这里引入了作为一种思维活动的“历史书写(广义)”概念,强调经过种种加工后的历史信息,构成了所有个人——当然不仅是历史学家——赖以生存和行动的重要资源。事实上,如果追溯至人类思维活动最为基本的单元“感觉”,这一结论在生物学意义上仍然是可以成立的。神经科学家蒙特卡斯尔(V. B. Mountcastle)有言:“中枢神经元对于神经纤维来说扮演着说书人的角色,它从不是完全忠实的,允许对质量和度量的变形。……感觉是真实世界的摘要而非复本。”埃里克·坎德尔(Eric R. Kandel)进一步指出:“大脑并不是简单地通过感觉接收原始数据并忠实地复制出来。……感觉系统是一个基于假设的发生器。我们既不是直接地也不是精确地面对着这个世界。”
因此,在“历史书写”的研究视野中,“史实”与“史学”的关系不宜视为客观与主观的简单对立且以此为据对后者进行价值评判。
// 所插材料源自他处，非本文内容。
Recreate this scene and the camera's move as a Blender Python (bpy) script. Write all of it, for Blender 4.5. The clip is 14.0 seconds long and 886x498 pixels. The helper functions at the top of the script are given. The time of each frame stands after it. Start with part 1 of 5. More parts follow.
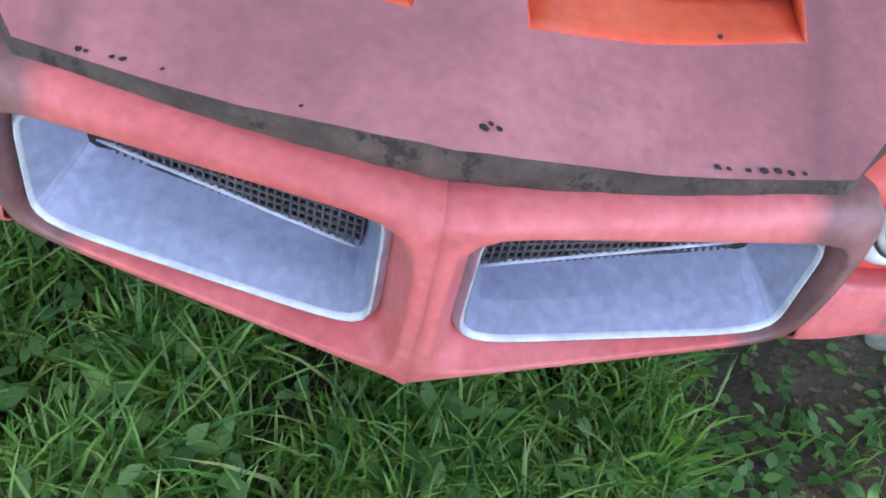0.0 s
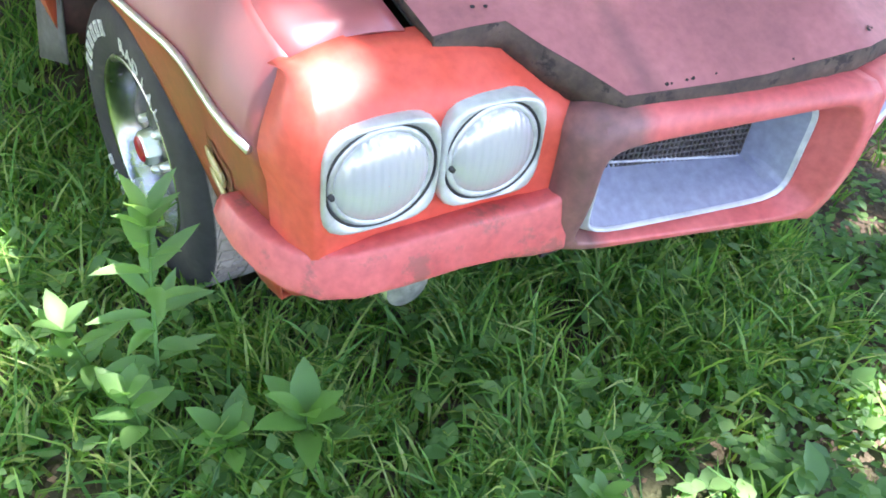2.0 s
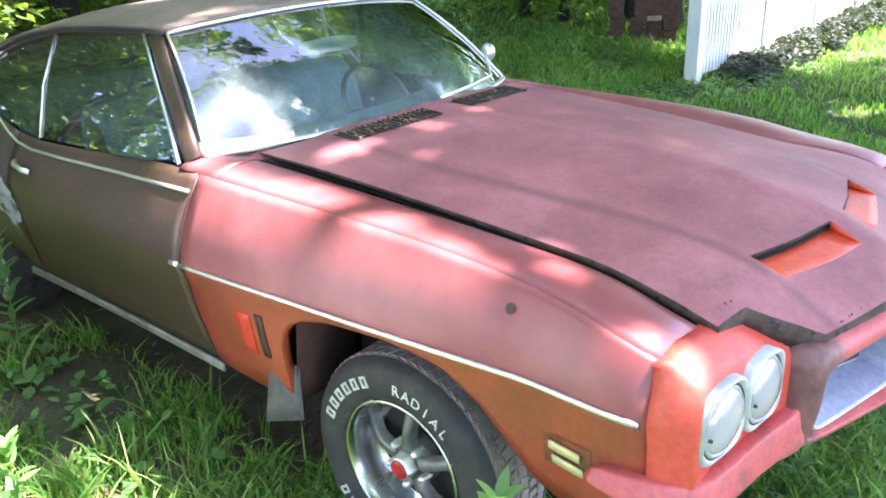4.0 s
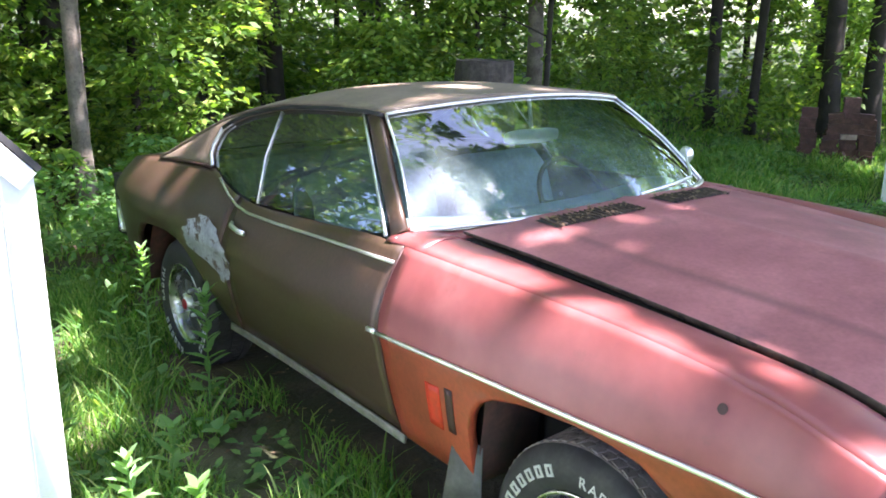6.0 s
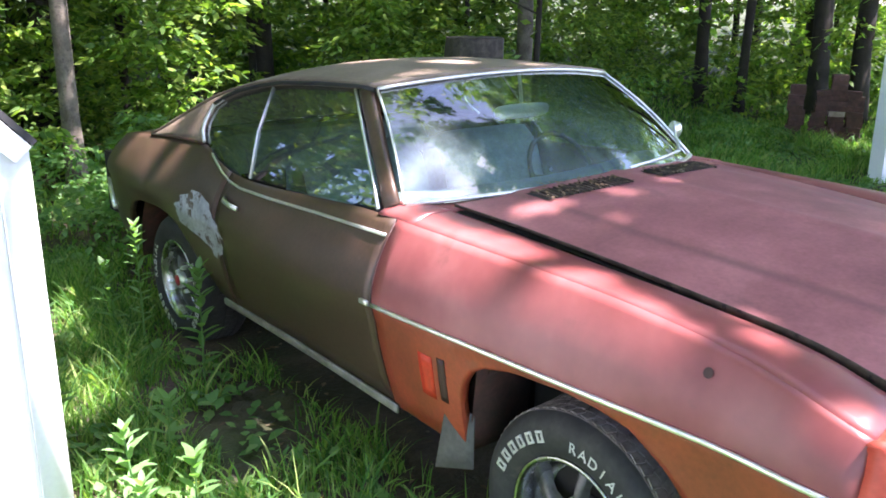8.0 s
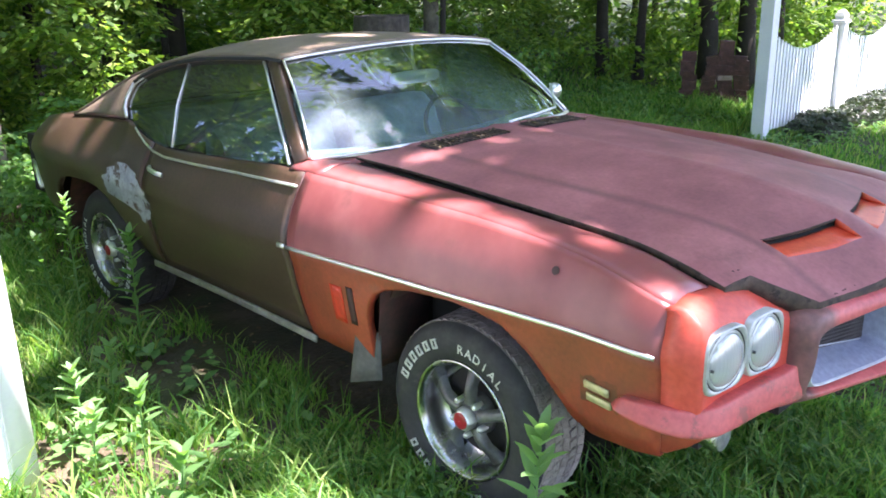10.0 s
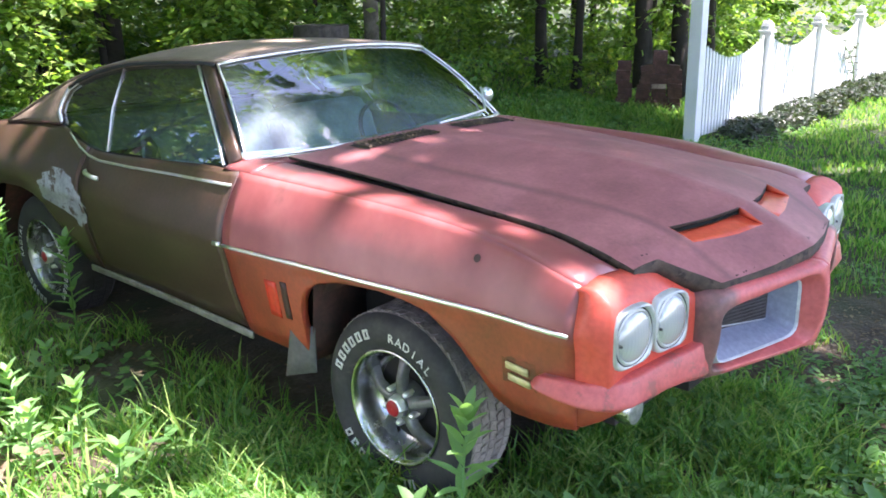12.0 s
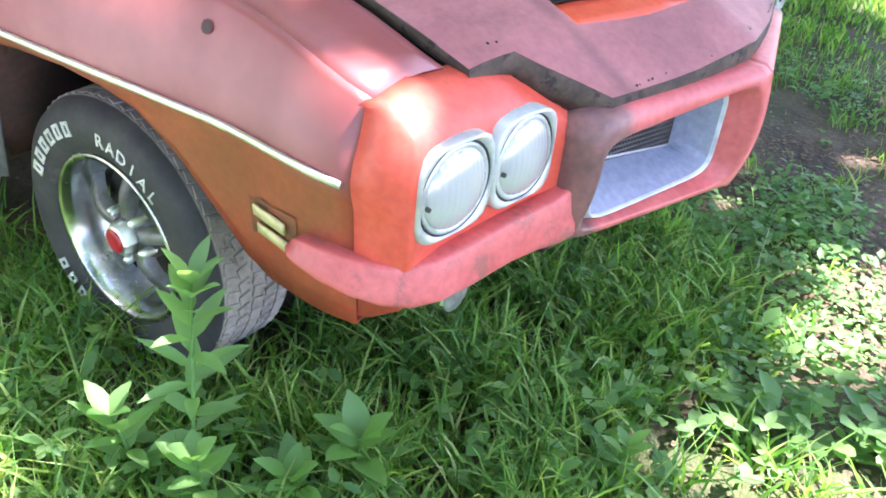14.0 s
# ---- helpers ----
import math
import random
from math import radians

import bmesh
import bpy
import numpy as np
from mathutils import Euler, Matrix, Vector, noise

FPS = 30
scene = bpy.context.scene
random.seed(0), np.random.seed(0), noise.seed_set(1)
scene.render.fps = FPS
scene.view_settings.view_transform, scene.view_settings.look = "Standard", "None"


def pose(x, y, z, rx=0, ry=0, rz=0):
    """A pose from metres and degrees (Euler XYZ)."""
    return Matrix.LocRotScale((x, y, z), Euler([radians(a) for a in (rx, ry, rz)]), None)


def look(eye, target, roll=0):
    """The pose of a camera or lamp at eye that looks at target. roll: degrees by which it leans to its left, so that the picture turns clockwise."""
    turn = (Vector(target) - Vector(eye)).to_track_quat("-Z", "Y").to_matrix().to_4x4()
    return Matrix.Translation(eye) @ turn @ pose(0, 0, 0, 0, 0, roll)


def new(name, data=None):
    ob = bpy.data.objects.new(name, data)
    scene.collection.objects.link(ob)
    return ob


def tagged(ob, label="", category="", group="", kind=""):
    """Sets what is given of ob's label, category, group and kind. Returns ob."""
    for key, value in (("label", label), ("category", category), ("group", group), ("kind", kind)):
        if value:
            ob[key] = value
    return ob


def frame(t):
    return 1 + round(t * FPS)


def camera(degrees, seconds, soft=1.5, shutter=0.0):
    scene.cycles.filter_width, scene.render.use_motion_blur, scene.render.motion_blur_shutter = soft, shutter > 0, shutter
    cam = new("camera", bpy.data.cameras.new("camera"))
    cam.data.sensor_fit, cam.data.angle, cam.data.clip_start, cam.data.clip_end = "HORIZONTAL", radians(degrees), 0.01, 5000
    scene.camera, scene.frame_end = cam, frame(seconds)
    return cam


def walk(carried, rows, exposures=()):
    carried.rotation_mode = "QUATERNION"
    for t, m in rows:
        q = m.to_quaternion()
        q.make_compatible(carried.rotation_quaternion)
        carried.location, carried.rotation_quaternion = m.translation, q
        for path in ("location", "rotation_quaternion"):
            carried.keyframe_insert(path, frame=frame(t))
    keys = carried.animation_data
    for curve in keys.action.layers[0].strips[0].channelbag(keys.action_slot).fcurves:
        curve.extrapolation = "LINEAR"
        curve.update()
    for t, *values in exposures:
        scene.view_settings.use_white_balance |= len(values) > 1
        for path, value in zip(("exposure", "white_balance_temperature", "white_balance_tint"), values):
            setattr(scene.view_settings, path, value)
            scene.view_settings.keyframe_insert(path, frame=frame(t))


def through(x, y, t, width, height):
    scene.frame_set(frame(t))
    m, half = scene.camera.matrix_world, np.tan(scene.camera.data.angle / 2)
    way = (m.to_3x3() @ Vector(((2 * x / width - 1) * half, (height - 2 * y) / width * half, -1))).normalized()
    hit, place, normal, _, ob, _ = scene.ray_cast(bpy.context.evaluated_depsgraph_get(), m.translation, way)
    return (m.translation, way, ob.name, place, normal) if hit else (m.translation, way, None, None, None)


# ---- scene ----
EXPOSURES = [(0, 3.03, 6150, 29), (1, 3.18, 6150, 29), (2, 3.18, 6150, 29), (2.5, 3.28, 6150, 29), (3.5, 3.38, 6150, 29), (4.2, 3.23, 6150, 29), (6.5, 2.88, 6150, 29), (9, 2.68, 6150, 29), (12, 2.73, 6150, 29), (13, 2.98, 6150, 29), (14, 3.33, 6150, 29)]
cam = camera(55.0, 14.0, 1.75)
# seconds, x, y, z, yaw, pitch, lean
ROWS = [
    (0, -0.073, -1.677, 1.395, -7.45, -44.12, 14.01),
    (0.5, -0.423, -1.696, 1.408, -10.25, -43.30, 13.75),
    (1, -0.747, -1.851, 1.429, -16.27, -39.62, 13.09),
    (1.5, -1.031, -1.727, 1.454, -28.59, -40.75, 7.34),
    (2, -1.349, -1.613, 1.477, -40.80, -40.64, 7.88),
    (2.5, -1.659, -1.685, 1.509, -49.96, -38.23, 6.99),
    (3, -1.917, -1.533, 1.534, -51.68, -35.27, 5.49),
    (3.5, -2.106, -1.397, 1.643, -50.48, -29.87, 3.17),
    (4, -2.315, -1.386, 1.787, -49.56, -21.69, -1.74),
    (4.2, -2.337, -1.406, 1.759, -47.67, -18.69, -0.34),
    (6.5, -2.435, -1.294, 1.743, -38.28, -15.03, 0.13),
    (7, -2.440, -1.318, 1.740, -38.96, -15.46, 0.42),
    (7.5, -2.448, -1.325, 1.735, -39.12, -15.91, 0.34),
    (8, -2.454, -1.337, 1.731, -39.44, -16.19, 0.36),
    (8.5, -2.435, -1.363, 1.689, -41.17, -16.39, 2.11),
    (9, -2.442, -1.490, 1.695, -41.50, -16.35, 1.66),
    (9.2, -2.497, -1.556, 1.704, -42.26, -16.81, 0.61),
    (11.5, -2.770, -1.890, 1.728, -46.52, -16.92, -1.12),
    (12, -2.741, -1.894, 1.692, -48.07, -16.70, -1.05),
    (12.5, -2.503, -1.861, 1.596, -52.11, -19.22, -1.60),
    (13, -2.185, -1.806, 1.546, -55.04, -25.92, 0.90),
    (13.5, -1.969, -1.696, 1.473, -56.71, -30.12, 2.80),
    (14, -1.812, -1.489, 1.462, -56.92, -33.53, 6.20),
]


def gaze(x, y, z, yaw, pitch, lean):
    a, b = radians(yaw), radians(pitch)
    way = Vector((-math.sin(a) * math.cos(b), math.cos(a) * math.cos(b), math.sin(b)))
    return look((x, y, z), Vector((x, y, z)) + way, lean)


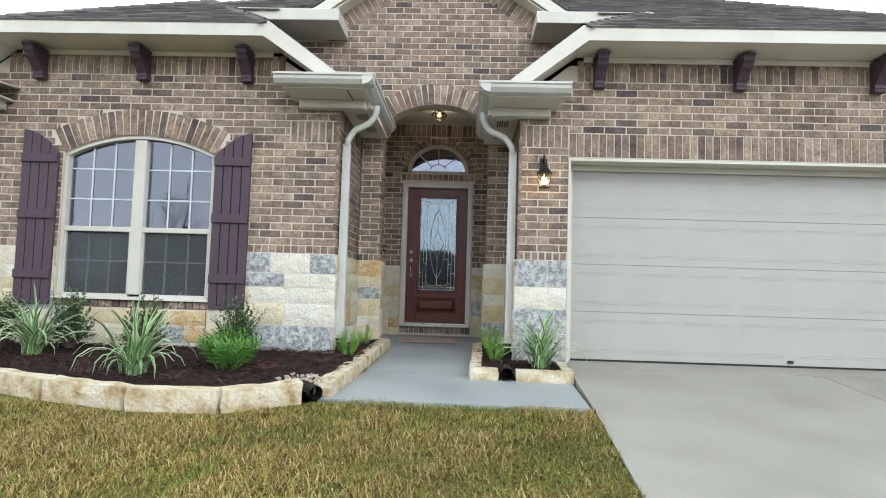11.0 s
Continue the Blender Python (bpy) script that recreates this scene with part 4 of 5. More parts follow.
for s in (-1, 1):
    came([(s * 0.97, -0.985), (s * 0.97, 0.985)])
    came([(-0.97, s * 0.985), (0.97, s * 0.985)])
    came([(-0.97, s * 0.925), (0.97, s * 0.925)], 0.0035)
    came([(s * 0.78, -0.985), (s * 0.78, 0.985)], 0.004)
    came([(s * 0.61, -0.80), (s * 0.61, 0.80)], 0.005)
    came([(-0.53, s * 0.885), (0.53, s * 0.885)], 0.005)
    for z in (-1, 1):
        came([(s * 0.61, z * 0.80), (s * 0.53, z * 0.85), (s * 0.61, z * 0.90), (s * 0.69, z * 0.85), (s * 0.61, z * 0.80)], 0.005)
        came([(s * 0.44, z * 0.32), (s * 0.61, z * 0.32)], 0.004)
        came([(s * 0.78, z * 0.33), (s * 0.97, z * 0.33)], 0.004)
        came([(s * 0.61, z * 0.43), (s * 0.78, z * 0.43)], 0.004)
        came([(s * 0.78, z * 0.62), (s * 0.97, z * 0.62)], 0.004)
    # pointed oval and the kite inside it
    came([(s * 0.43 * math.sin(math.pi * i / 18) ** 0.75, -0.745 + 1.495 * i / 18) for i in range(19)], 0.006)
    came([(0.0, 0.34), (s * 0.06, 0.24), (s * 0.18, 0.12), (s * 0.37, 0.015), (s * 0.20, -0.10), (s * 0.08, -0.22), (0.0, -0.335)], 0.006)
    came([(s * 0.37, 0.015), (s * 0.53, 0.015)], 0.004)
    came([(s * 0.69, 0.015), (s * 0.97, 0.015)], 0.004)
    came([(s * 0.61, -0.03), (s * 0.53, 0.015), (s * 0.61, 0.06), (s * 0.69, 0.015), (s * 0.61, -0.03)], 0.005)
    came([(0, s * 0.34), (0, s * 0.885)], 0.0045)
    came([(0, s * 0.925), (0, s * 0.985)], 0.004)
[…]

换言之,既不存在脱离了“历史书写(广义)”的纯粹“历史行动”,也不存在与“历史行动”完全合拍的“历史书写(狭义)”。理想的“历史书写”研究视野,在强调“历史书写(广义)→历史行动→历史书写(狭义)”这一基本线索的同时,对三个环节之间必定存在的种种层累与互动亦应抱持清醒认知。
不过以上只是一种理论推想。作为时间秩序的臣服者,人类毕竟无法真正重返过去。我们所能够拥有的,只是“历史书写(狭义)”,再由此逆流而上,方可达至对早已不复存在的“历史行动”与“历史书写(广义)”的认识之境。本书以《观书辨音》为题,希望提示的正是这一与实际发生顺序正相反动的思维过程。英文标题Seeing Voices借用了迈克尔·杰克逊(Michael Jackson)于1999年录制的歌曲之名。MJ此曲本为祝福聋障人士而作,让我联想到在随时而逝的历史之音面前,所有人都同样处于“聋人”的境地。斯音已渺,不复得闻,唯有史家之法这一“幻术”能够将其可视化,呈于读者目前。在这一意义上,或许本书的旨趣更可以简化为“观音”二字。正如当我凝视封面上的步摇冠剪影时,金叶纷披之声已然于心中摇曳生辉。